I find this depressing, he is using facile arguments which, as he has already highlighted the element of the illogical he feels that that is a point made and conceded. The Royal Family keeps this country in an almost infantile condition, as exemplified by Paxman’s “what are we supposed to replace it with” a plaintive cry of a frightened child frightened by the dark of a lack of political imagination. I do not take my understanding of whom or what I am, or what my country is by reference to a dysfunctional set of arrogant, overpaid parasites. Whatever their personal qualities their supine acquiescence in the costly charade of monarch damns them irremediably.

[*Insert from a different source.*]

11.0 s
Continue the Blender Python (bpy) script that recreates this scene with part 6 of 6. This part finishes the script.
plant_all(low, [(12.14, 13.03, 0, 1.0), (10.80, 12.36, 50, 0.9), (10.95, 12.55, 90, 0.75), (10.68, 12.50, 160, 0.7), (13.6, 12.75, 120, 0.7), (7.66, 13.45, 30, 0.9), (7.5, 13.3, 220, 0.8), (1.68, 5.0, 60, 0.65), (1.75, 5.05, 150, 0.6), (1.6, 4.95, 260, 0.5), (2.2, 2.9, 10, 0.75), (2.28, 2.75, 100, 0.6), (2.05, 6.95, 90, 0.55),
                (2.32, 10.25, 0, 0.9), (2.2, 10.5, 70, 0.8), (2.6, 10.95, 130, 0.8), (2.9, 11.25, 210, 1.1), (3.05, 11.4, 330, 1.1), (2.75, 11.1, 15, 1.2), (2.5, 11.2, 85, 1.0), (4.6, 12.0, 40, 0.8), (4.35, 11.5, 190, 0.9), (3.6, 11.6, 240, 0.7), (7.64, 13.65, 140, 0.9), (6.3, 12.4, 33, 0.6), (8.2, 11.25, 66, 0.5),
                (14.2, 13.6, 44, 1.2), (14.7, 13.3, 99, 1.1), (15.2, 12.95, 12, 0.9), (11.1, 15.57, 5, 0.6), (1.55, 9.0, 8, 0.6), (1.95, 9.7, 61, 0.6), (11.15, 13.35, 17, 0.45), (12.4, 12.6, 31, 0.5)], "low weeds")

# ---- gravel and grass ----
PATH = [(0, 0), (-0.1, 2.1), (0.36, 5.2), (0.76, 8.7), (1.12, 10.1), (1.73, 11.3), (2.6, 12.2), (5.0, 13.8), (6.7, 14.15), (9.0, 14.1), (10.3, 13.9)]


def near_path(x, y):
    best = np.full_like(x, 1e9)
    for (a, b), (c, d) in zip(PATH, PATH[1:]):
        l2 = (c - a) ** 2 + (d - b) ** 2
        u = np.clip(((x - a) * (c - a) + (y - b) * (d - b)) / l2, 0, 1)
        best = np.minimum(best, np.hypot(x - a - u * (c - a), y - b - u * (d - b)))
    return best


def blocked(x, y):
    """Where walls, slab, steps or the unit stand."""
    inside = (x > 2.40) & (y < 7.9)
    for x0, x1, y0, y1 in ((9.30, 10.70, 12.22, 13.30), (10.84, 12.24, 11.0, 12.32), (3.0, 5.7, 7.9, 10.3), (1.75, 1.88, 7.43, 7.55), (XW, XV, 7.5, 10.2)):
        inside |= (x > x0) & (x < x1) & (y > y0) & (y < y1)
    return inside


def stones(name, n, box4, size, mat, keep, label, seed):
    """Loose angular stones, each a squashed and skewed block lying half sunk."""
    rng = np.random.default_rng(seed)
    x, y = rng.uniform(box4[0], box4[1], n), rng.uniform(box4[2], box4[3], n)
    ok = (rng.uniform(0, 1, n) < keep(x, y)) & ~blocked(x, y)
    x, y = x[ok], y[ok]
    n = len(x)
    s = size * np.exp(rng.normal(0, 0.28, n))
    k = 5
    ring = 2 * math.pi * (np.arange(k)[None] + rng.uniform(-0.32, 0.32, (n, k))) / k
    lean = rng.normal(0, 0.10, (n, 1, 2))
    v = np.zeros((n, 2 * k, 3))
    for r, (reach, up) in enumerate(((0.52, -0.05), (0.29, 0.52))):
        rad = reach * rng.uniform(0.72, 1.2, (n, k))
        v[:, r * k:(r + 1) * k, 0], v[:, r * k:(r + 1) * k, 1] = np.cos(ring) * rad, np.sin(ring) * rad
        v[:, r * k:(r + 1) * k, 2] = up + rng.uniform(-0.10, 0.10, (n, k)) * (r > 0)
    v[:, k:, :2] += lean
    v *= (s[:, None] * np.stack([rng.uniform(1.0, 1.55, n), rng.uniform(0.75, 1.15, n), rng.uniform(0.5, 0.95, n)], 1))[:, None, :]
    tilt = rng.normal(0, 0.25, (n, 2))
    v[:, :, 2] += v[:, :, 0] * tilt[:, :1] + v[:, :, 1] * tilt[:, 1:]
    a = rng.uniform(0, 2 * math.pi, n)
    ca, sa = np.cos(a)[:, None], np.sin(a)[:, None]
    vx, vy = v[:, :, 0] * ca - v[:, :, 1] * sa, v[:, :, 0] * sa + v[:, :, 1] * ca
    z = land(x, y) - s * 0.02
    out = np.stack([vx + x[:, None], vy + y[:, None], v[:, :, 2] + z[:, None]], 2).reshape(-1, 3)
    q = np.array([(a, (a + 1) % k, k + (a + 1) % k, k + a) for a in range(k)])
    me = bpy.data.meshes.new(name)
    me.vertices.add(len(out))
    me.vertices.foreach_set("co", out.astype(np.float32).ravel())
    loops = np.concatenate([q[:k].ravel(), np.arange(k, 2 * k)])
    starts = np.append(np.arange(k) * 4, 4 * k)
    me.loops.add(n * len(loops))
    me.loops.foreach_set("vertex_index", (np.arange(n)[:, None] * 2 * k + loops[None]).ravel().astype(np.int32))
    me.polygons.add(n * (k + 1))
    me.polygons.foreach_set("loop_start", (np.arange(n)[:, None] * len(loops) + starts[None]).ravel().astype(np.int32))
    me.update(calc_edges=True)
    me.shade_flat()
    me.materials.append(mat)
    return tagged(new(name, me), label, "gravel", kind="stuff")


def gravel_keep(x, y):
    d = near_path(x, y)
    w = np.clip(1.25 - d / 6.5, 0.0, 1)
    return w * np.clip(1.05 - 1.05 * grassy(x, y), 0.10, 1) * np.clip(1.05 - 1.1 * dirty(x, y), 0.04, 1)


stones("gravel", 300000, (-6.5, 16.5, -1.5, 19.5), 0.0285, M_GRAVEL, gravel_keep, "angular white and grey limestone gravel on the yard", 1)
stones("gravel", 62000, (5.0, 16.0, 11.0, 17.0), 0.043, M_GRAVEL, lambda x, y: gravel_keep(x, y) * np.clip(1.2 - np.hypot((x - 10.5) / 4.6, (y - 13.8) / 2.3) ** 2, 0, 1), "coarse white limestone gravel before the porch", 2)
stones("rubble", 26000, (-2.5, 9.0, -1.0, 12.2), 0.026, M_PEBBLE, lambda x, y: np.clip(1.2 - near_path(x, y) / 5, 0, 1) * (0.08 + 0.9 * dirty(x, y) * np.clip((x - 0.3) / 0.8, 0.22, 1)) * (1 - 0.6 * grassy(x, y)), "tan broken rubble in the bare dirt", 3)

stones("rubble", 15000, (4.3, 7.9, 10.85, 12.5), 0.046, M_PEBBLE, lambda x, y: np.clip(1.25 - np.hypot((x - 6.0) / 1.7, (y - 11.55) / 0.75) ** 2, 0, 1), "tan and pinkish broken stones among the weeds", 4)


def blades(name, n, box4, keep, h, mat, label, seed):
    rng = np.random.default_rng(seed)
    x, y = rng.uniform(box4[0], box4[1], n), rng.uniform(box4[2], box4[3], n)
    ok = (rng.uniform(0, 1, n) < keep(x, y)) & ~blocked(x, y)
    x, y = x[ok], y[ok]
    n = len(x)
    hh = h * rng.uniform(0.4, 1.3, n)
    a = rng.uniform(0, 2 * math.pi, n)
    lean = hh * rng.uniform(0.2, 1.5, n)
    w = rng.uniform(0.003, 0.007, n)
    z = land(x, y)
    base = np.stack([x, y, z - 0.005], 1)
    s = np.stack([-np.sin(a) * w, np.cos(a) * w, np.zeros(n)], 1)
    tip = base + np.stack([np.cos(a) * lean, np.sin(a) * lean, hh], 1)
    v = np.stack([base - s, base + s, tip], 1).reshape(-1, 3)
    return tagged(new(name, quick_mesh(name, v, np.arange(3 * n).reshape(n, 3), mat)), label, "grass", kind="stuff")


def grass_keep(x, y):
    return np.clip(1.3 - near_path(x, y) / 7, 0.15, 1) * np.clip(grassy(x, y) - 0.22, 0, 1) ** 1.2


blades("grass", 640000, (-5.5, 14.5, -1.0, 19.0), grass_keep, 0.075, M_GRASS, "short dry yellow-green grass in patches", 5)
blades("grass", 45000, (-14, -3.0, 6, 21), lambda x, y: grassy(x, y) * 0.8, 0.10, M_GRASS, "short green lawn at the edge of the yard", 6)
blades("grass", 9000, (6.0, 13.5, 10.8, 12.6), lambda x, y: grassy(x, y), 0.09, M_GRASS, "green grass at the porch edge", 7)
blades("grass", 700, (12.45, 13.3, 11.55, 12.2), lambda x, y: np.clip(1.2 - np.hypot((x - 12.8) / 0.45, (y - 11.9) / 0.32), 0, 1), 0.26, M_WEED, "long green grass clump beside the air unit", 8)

He also responds to the nauseating outpouring of saccharine grief on the death of the Queen Mother by suggesting that it is our ‘familiarity’ with the Royal Family that encourages this identification. The Queen Mother never gave interviews, apparently after some impertinent reporter was rude to her in the 1930s, she maintained this breathtaking stance of studied superiority throughout most of her life – and, astonishingly, was loved for it. Going to London at the time that her body (one almost feels that one should capitalize those words, Her Body, sounds so much more appropriate) was lying in state, the sight of the meandering crowds of people waiting to get a glimpse of her coffin made me ashamed to be British. I do sympathise with the family in their loss, but that little woman meant nothing to me or mine, except for the very real symbolism of a false distinction between the adulation given to her generally empty life of sterile ‘duty’ and the world in which the vast majority of her so-called subjects live. As I have always said, much as I hate and loathe Margaret Thatcher (the candle I have of her is waiting to be burnt on the occasion of her death) I have infinitely more respect for her and her real achievements than for any member of the British Royal Family. British people demean themselves by citing spurious justifications for their continued existence.

That’s better!

Tomorrow a viewing: so much depends on what happens in these next few months that, were I to think too closely on it, I would go mad, my masters.